Октавио Пас - Избранные эссе
Разрушение модели мира — главное порождение техники. Второе — ускорение исторического времени. И в конце концов это ускорение приводит к отрицанию изменения, если под изменением мы будем понимать эволюционный процесс, то есть прогресс и постоянное обновление. Время техники ускоряет энтропию: цивилизация индустриальной эры произвела за один век больше разрушений и мертвой материи, чем все другие цивилизации (начиная с неолитической революции), вместе взятые. Эта цивилизация поражает в самое сердце идею времени, выработанную современной эпохой, искажает ее, доводит до абсурда. Техника не только олицетворяет радикальную критику идеи изменения как прогресса, но и ставит предел, четкое ограничение идее времени без конца. Историческое время было практически вечным, по крайней мере по человеческим меркам. Думалось, пройдут тысячелетия, прежде чем планета окончательно остынет. Поэтому человек мог не спеша завершать свой эволюционный цикл, достигая вершин силы и мудрости, и даже завладеть секретом преодоления второго закона термодинамики. Современная наука опровергает эти иллюзии: мир может исчезнуть в самый непредвиденный момент. Время имеет конец, и конец этот будет неожиданным. Мы живем в неустойчивом мире: сегодня изменение не тождественно прогрессу, изменение — синоним внезапного уничтожения.

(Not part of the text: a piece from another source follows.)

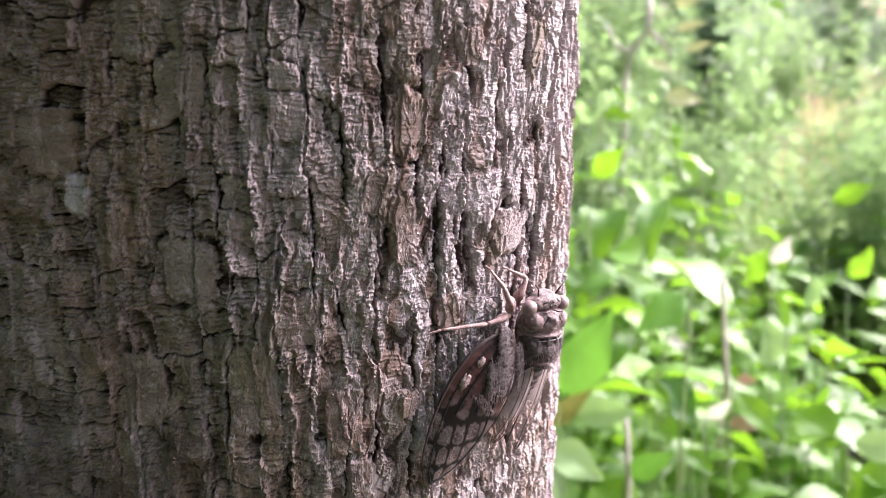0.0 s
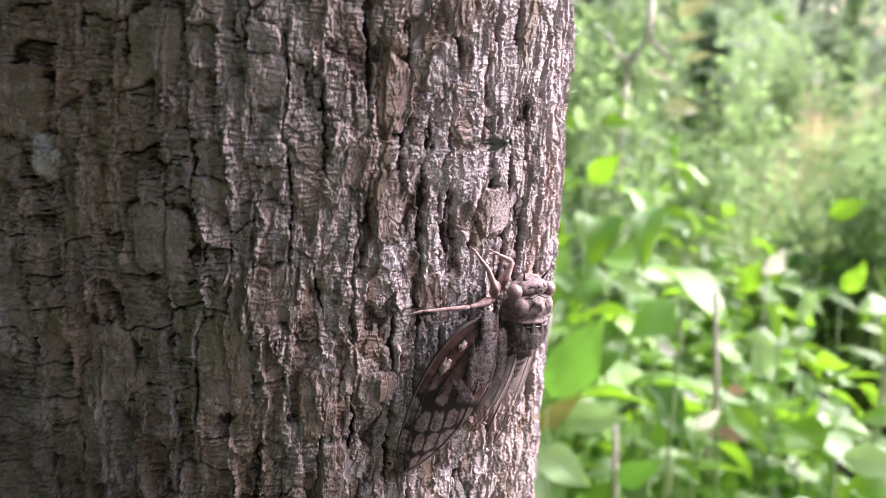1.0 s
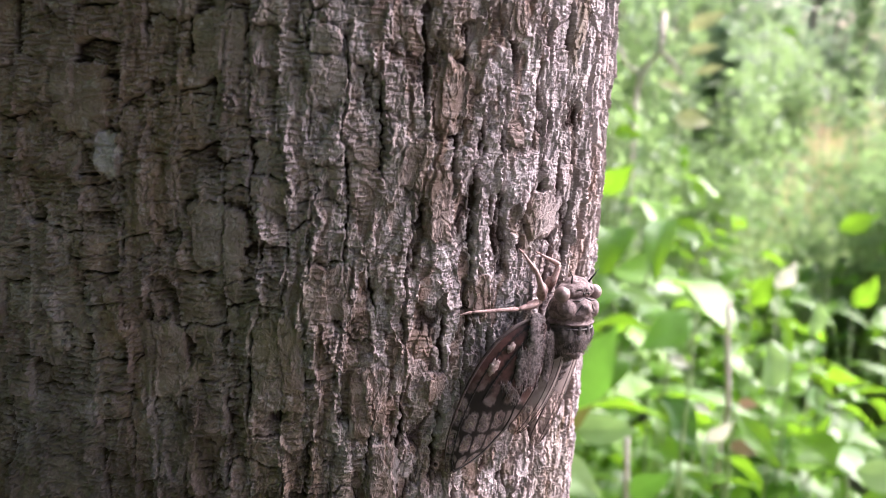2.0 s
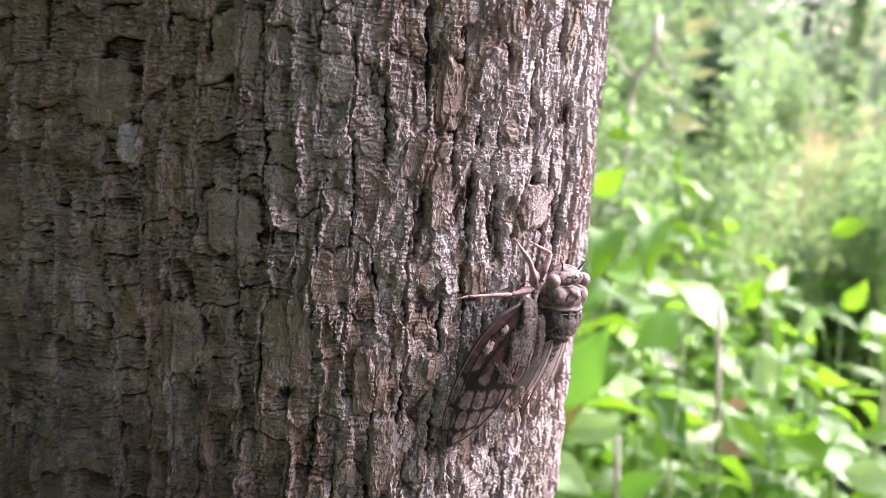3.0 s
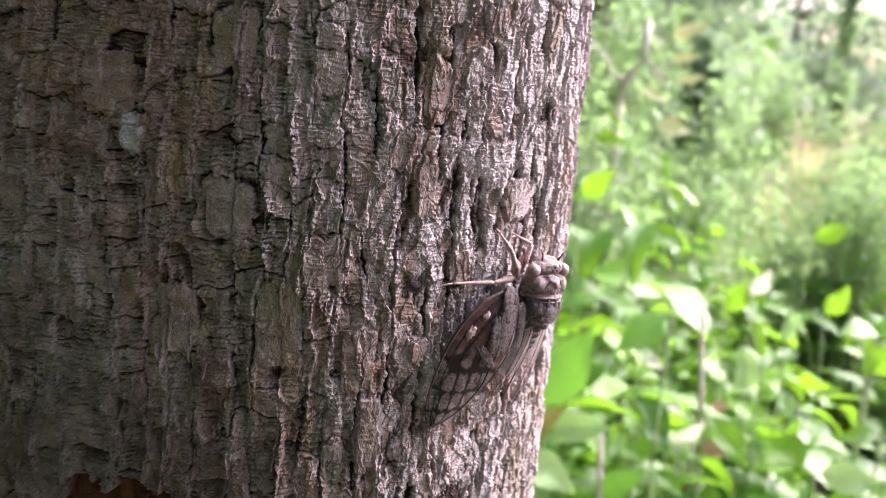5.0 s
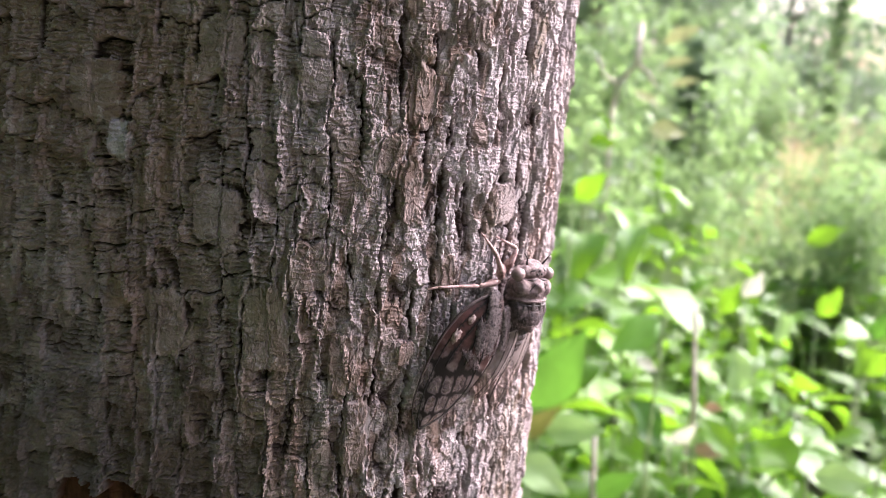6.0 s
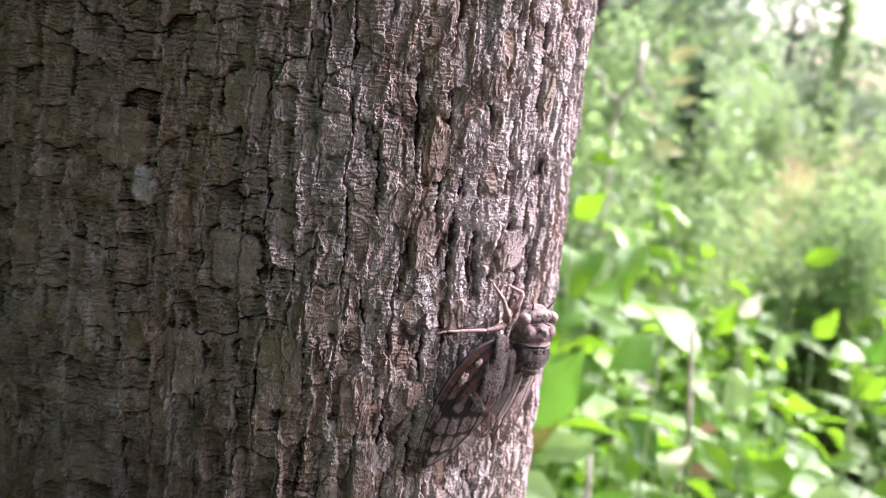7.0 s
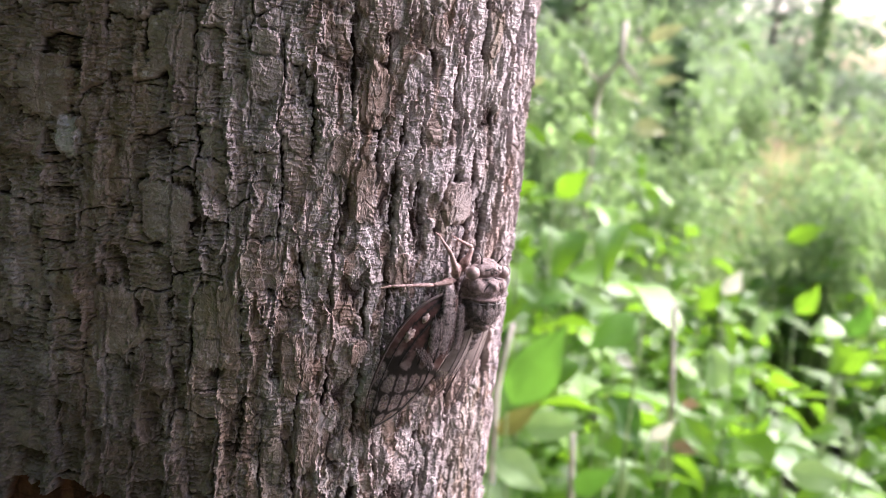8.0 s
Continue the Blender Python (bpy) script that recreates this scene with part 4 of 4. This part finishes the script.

Современная астрономия часто упоминает о звездных катастрофах и таким образом внедряет мысль о возможности трагической неожиданности в той сфере, что всегда служила образцом упорядоченности. Но нет нужды прибегать к примерам из области астрономии: прямо под рукой мы имеем более простой и убедительный пример — атомное оружие. Его существование само по себе аргумент, заставляющий в буквальном смысле слова испариться идею прогресса, понимаемого в форме ступенчатого развития либо революционного скачка. Правда, до сих пор нам удавалось предотвратить массовую гекатомбу. Но не в этом дело: достаточно существования подобной возможности, чтобы наше представление о времени потеряло свою прочность. Если атомная бомба и не разрушила мира, она разрушила наше представление о мире. Критика мифологии, начатая философией еще в эпоху Возрождения, преображается в критику философии: время может сгореть во вспышке, которая разом развеет и диалектику духа, и эволюцию видов, и республику равных, и башню сверхчеловека, и монолог феноменологии, и монолог аналитической философии. Мы вновь открываем для себя ощущение, никогда не покидавшее ацтеков, индусов и христиан однатысячного года. Сначала техника воплощает в себе отрицание модели мира и в итоге становится отражением разрушенного мира.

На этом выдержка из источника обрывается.